[START OF Task data]

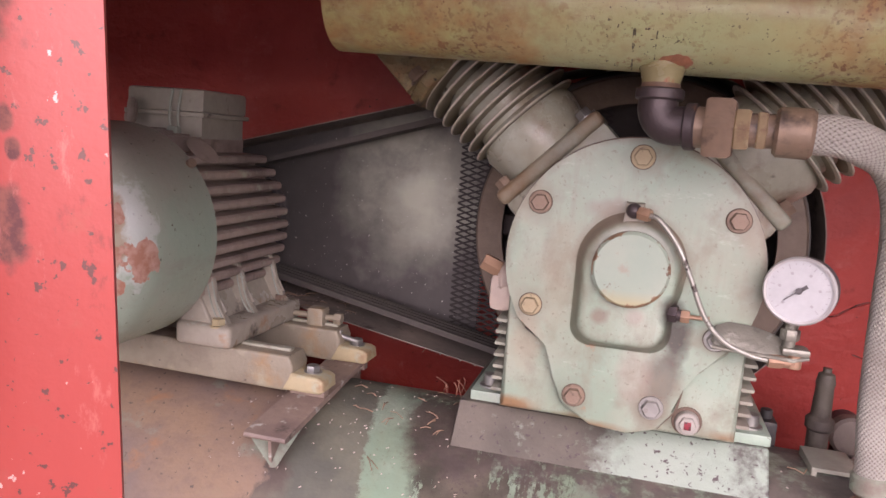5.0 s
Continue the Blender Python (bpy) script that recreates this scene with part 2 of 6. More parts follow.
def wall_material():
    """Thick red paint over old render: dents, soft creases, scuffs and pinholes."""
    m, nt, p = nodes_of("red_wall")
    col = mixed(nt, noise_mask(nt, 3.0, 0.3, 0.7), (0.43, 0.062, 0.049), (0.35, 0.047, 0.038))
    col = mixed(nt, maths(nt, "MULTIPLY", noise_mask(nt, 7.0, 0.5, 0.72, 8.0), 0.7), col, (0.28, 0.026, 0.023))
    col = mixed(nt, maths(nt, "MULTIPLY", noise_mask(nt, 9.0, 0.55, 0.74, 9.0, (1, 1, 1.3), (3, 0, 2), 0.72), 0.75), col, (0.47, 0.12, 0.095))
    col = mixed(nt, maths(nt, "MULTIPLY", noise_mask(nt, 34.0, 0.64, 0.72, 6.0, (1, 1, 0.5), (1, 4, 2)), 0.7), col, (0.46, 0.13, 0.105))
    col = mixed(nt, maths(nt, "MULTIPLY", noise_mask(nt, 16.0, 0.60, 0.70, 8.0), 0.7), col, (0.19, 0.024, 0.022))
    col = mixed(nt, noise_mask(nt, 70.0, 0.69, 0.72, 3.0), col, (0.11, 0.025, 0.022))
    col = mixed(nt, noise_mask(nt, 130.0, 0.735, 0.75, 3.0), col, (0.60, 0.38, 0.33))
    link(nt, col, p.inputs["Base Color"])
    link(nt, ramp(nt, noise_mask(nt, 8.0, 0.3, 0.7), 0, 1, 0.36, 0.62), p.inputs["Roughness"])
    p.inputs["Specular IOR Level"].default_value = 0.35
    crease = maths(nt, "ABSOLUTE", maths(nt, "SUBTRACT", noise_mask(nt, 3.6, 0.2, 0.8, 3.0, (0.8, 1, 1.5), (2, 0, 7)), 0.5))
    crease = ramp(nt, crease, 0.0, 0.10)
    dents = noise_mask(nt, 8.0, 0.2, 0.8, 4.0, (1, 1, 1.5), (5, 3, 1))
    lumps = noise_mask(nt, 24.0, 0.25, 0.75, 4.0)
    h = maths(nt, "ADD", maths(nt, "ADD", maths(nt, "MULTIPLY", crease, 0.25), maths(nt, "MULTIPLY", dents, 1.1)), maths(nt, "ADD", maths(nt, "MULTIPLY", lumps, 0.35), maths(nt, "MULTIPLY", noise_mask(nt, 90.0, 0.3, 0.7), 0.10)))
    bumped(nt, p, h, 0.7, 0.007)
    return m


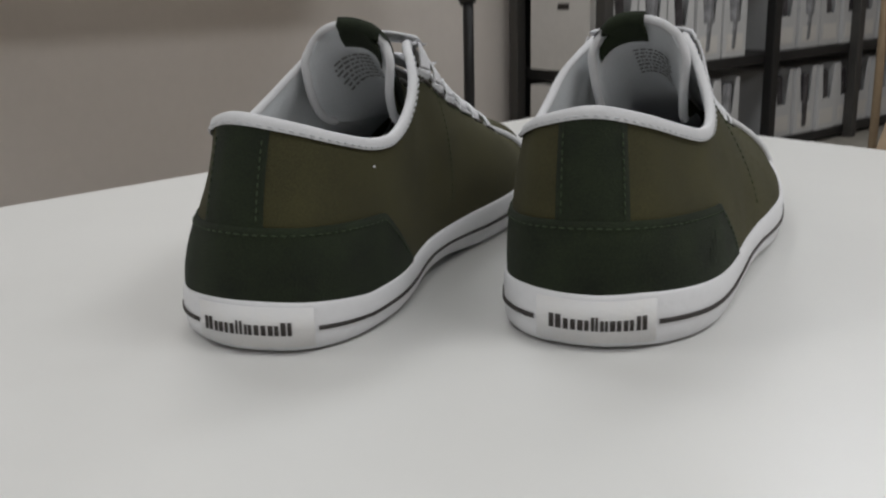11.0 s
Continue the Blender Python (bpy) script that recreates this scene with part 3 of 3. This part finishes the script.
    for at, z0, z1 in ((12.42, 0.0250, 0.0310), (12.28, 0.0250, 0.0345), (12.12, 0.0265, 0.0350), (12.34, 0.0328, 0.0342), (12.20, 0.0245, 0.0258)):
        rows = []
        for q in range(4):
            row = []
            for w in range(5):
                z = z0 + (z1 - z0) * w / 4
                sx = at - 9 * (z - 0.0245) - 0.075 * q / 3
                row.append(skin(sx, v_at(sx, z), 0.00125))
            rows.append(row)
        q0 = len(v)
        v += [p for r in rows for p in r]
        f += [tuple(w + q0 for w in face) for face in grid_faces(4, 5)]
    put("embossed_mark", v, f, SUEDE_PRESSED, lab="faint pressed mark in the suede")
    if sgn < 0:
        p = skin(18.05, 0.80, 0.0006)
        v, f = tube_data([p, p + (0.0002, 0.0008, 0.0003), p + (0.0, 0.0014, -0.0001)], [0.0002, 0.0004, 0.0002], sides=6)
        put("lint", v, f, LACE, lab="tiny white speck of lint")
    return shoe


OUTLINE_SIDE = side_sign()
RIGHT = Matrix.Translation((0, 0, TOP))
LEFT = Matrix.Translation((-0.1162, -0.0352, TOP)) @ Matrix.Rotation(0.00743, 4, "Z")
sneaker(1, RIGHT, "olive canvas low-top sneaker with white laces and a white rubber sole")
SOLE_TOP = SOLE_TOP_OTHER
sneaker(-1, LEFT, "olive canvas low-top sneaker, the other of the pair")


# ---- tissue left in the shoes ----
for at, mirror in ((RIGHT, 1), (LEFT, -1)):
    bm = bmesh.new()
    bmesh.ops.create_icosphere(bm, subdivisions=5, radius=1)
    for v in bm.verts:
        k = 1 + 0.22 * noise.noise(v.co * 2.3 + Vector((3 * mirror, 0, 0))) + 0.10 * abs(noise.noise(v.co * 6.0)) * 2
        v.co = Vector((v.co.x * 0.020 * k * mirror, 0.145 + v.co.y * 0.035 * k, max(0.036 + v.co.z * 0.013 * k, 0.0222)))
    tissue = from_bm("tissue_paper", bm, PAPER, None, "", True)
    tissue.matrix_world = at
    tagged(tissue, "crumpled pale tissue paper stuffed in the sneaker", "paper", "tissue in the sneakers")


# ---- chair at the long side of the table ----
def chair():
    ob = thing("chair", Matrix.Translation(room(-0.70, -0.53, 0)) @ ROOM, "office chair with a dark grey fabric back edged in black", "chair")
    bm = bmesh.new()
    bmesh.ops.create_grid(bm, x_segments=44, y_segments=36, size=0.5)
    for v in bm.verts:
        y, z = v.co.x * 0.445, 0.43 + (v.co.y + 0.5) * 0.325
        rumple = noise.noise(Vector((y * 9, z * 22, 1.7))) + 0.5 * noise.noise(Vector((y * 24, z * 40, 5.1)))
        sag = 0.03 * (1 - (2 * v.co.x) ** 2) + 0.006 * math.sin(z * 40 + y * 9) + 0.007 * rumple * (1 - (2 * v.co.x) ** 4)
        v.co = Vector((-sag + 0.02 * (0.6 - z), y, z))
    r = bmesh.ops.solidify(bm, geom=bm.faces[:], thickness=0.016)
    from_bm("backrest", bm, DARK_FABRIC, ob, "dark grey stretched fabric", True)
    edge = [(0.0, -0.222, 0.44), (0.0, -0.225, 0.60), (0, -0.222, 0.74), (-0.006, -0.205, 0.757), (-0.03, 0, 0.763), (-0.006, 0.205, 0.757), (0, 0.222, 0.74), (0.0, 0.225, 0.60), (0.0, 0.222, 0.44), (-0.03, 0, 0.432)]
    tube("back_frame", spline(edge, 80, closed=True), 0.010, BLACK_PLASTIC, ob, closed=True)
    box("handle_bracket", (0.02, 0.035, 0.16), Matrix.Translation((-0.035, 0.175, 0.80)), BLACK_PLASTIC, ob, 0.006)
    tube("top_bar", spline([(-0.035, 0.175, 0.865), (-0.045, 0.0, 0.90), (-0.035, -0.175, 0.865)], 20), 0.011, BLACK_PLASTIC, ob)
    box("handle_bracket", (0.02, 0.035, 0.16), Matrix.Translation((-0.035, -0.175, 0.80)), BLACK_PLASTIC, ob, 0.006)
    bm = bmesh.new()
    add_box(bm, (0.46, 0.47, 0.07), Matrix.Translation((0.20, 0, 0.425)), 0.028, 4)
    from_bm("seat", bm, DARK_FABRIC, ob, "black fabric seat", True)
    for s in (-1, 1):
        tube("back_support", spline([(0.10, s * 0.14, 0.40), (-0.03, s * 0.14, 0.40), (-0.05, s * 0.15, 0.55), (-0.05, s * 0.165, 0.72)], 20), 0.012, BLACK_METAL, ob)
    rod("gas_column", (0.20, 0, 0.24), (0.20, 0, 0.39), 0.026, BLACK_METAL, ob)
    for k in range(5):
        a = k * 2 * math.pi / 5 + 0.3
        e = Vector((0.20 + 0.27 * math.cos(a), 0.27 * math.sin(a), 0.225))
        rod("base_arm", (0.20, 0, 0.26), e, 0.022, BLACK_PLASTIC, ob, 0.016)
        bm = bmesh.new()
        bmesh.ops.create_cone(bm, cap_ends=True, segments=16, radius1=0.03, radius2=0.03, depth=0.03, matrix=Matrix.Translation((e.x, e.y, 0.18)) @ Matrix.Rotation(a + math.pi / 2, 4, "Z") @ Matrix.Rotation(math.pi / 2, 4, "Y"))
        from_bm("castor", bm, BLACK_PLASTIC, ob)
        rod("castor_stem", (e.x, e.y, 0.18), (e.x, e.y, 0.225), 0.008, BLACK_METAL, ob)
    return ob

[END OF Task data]

What is needed: Go through the material above and output exactly the lines from the one containing "finishes the script." through the one containing "pale tissue paper".

Written response:
Continue the Blender Python (bpy) script that recreates this scene with part 3 of 3. This part finishes the script.
    for at, z0, z1 in ((12.42, 0.0250, 0.0310), (12.28, 0.0250, 0.0345), (12.12, 0.0265, 0.0350), (12.34, 0.0328, 0.0342), (12.20, 0.0245, 0.0258)):
        rows = []
        for q in range(4):
            row = []
            for w in range(5):
                z = z0 + (z1 - z0) * w / 4
                sx = at - 9 * (z - 0.0245) - 0.075 * q / 3
                row.append(skin(sx, v_at(sx, z), 0.00125))
            rows.append(row)
        q0 = len(v)
        v += [p for r in rows for p in r]
        f += [tuple(w + q0 for w in face) for face in grid_faces(4, 5)]
    put("embossed_mark", v, f, SUEDE_PRESSED, lab="faint pressed mark in the suede")
    if sgn < 0:
        p = skin(18.05, 0.80, 0.0006)
        v, f = tube_data([p, p + (0.0002, 0.0008, 0.0003), p + (0.0, 0.0014, -0.0001)], [0.0002, 0.0004, 0.0002], sides=6)
        put("lint", v, f, LACE, lab="tiny white speck of lint")
    return shoe


OUTLINE_SIDE = side_sign()
RIGHT = Matrix.Translation((0, 0, TOP))
LEFT = Matrix.Translation((-0.1162, -0.0352, TOP)) @ Matrix.Rotation(0.00743, 4, "Z")
sneaker(1, RIGHT, "olive canvas low-top sneaker with white laces and a white rubber sole")
SOLE_TOP = SOLE_TOP_OTHER
sneaker(-1, LEFT, "olive canvas low-top sneaker, the other of the pair")


# ---- tissue left in the shoes ----
for at, mirror in ((RIGHT, 1), (LEFT, -1)):
    bm = bmesh.new()
    bmesh.ops.create_icosphere(bm, subdivisions=5, radius=1)
    for v in bm.verts:
        k = 1 + 0.22 * noise.noise(v.co * 2.3 + Vector((3 * mirror, 0, 0))) + 0.10 * abs(noise.noise(v.co * 6.0)) * 2
        v.co = Vector((v.co.x * 0.020 * k * mirror, 0.145 + v.co.y * 0.035 * k, max(0.036 + v.co.z * 0.013 * k, 0.0222)))
    tissue = from_bm("tissue_paper", bm, PAPER, None, "", True)
    tissue.matrix_world = at
    tagged(tissue, "crumpled pale tissue paper stuffed in the sneaker", "paper", "tissue in the sneakers")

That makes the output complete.